======== Recorded information ========
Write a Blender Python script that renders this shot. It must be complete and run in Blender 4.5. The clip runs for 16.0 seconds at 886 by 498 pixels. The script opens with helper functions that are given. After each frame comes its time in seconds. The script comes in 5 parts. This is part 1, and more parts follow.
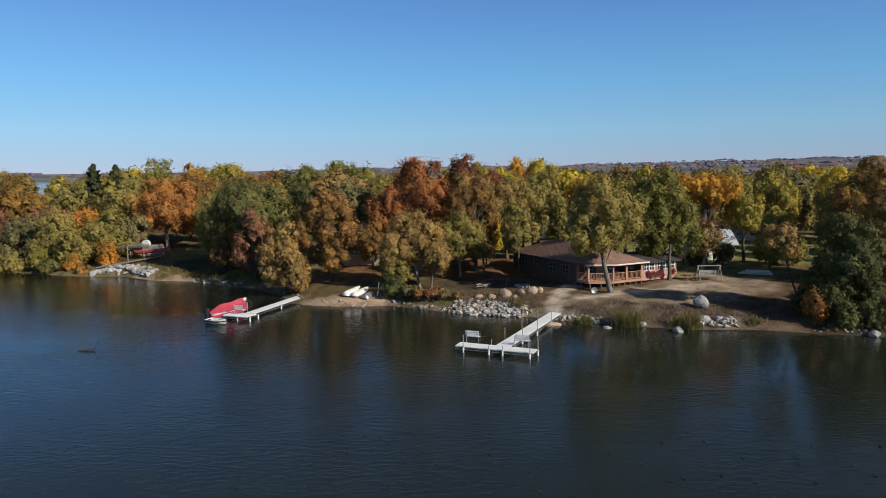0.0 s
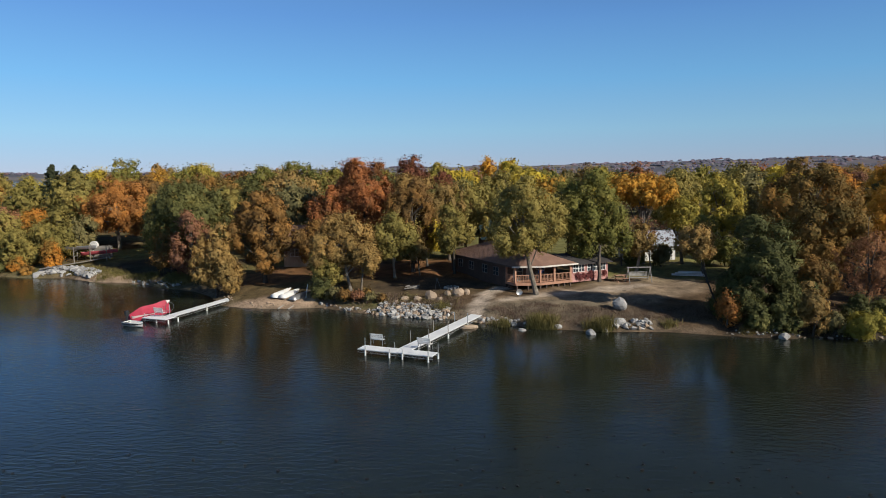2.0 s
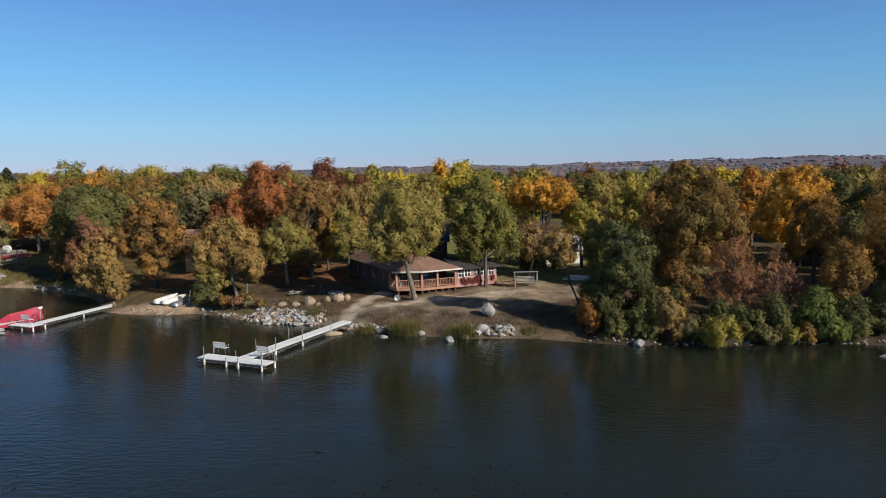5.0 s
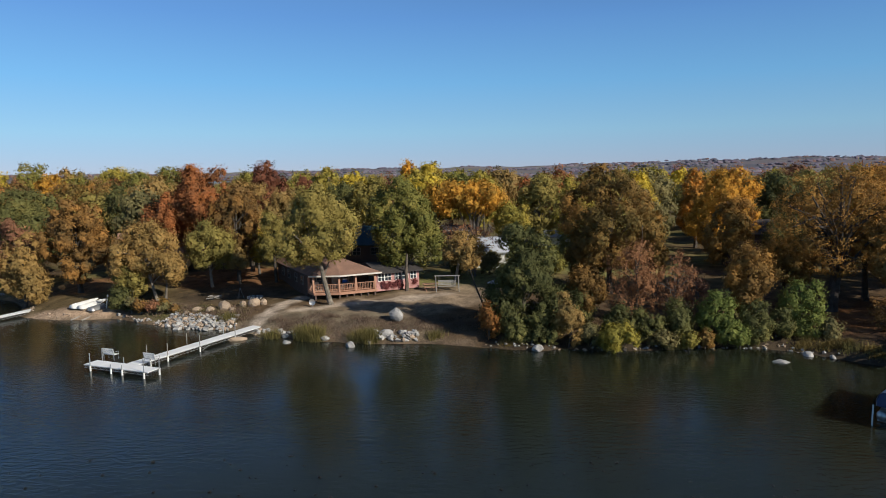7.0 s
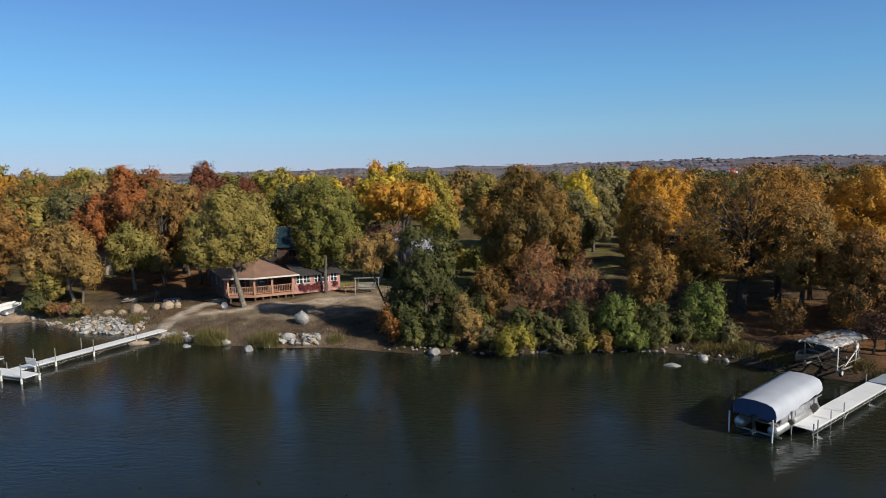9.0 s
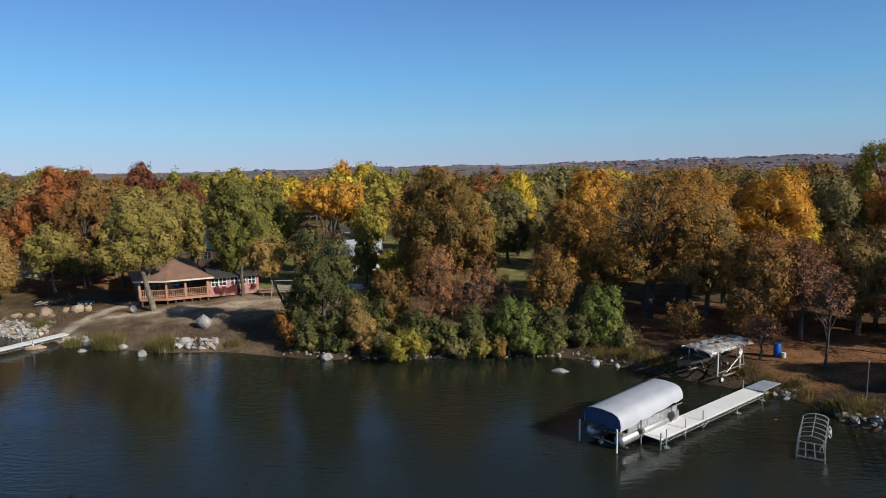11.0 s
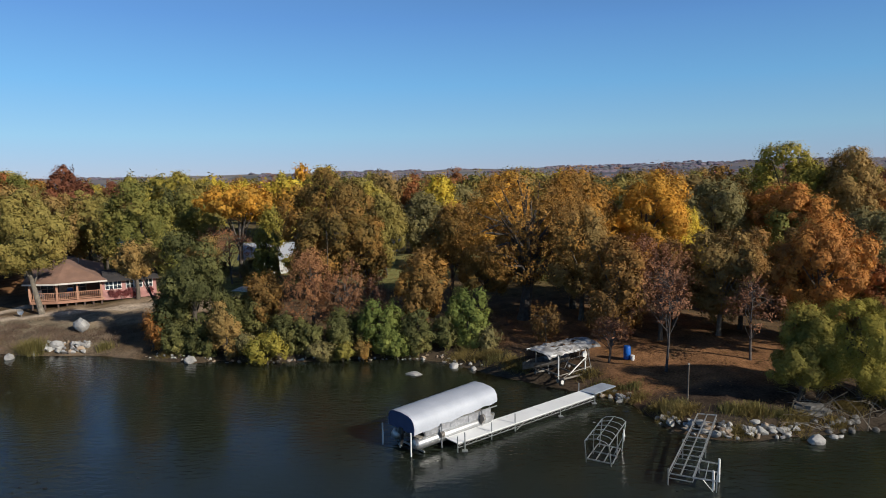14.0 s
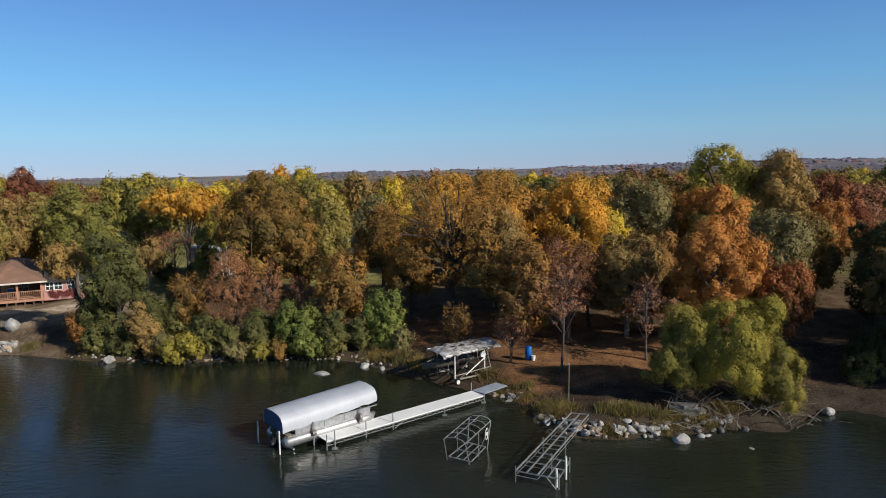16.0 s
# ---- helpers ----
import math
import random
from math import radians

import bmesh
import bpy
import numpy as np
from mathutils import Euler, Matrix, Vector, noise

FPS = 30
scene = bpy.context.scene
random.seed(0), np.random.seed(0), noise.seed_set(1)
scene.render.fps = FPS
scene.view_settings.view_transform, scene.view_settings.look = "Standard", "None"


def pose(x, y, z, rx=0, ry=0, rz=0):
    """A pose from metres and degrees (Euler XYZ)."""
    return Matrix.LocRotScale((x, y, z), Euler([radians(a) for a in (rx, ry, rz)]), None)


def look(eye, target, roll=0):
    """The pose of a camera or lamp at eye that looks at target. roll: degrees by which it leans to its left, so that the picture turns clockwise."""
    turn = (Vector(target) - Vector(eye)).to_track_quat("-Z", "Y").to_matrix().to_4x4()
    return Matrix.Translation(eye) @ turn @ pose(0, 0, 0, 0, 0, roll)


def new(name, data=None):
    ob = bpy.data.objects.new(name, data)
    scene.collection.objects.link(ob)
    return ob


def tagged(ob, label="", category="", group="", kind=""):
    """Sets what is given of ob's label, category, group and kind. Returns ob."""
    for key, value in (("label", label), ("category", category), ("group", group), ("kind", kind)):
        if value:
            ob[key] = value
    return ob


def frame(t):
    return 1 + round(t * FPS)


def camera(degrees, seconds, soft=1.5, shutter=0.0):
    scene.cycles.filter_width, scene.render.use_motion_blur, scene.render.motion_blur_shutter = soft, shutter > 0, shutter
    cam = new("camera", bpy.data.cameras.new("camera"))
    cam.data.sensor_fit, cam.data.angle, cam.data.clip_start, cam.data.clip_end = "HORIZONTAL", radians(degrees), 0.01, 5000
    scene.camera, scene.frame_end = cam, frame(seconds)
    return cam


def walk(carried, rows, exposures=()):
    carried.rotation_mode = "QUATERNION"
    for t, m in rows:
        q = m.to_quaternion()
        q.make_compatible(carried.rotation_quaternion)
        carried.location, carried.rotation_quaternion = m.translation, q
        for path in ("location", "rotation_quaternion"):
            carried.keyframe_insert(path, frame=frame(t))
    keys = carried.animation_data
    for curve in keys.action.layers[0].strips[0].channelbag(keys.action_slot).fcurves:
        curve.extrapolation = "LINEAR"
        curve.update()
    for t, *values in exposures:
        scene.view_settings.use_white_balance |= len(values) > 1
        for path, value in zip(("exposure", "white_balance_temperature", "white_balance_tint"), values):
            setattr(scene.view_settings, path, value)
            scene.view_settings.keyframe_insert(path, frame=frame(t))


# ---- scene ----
========
▶ [Problem details]: Leave out the pictures and restate, word for word, the lines from the top of the data through the line containing "scene = bpy.context.scene", both included.

▶ [Solution for this task]:
Write a Blender Python script that renders this shot. It must be complete and run in Blender 4.5. The clip runs for 16.0 seconds at 886 by 498 pixels. The script opens with helper functions that are given. After each frame comes its time in seconds. The script comes in 5 parts. This is part 1, and more parts follow.
0.0 s
2.0 s
5.0 s
7.0 s
9.0 s
11.0 s
14.0 s
16.0 s
# ---- helpers ----
import math
import random
from math import radians

import bmesh
import bpy
import numpy as np
from mathutils import Euler, Matrix, Vector, noise

FPS = 30
scene = bpy.context.scene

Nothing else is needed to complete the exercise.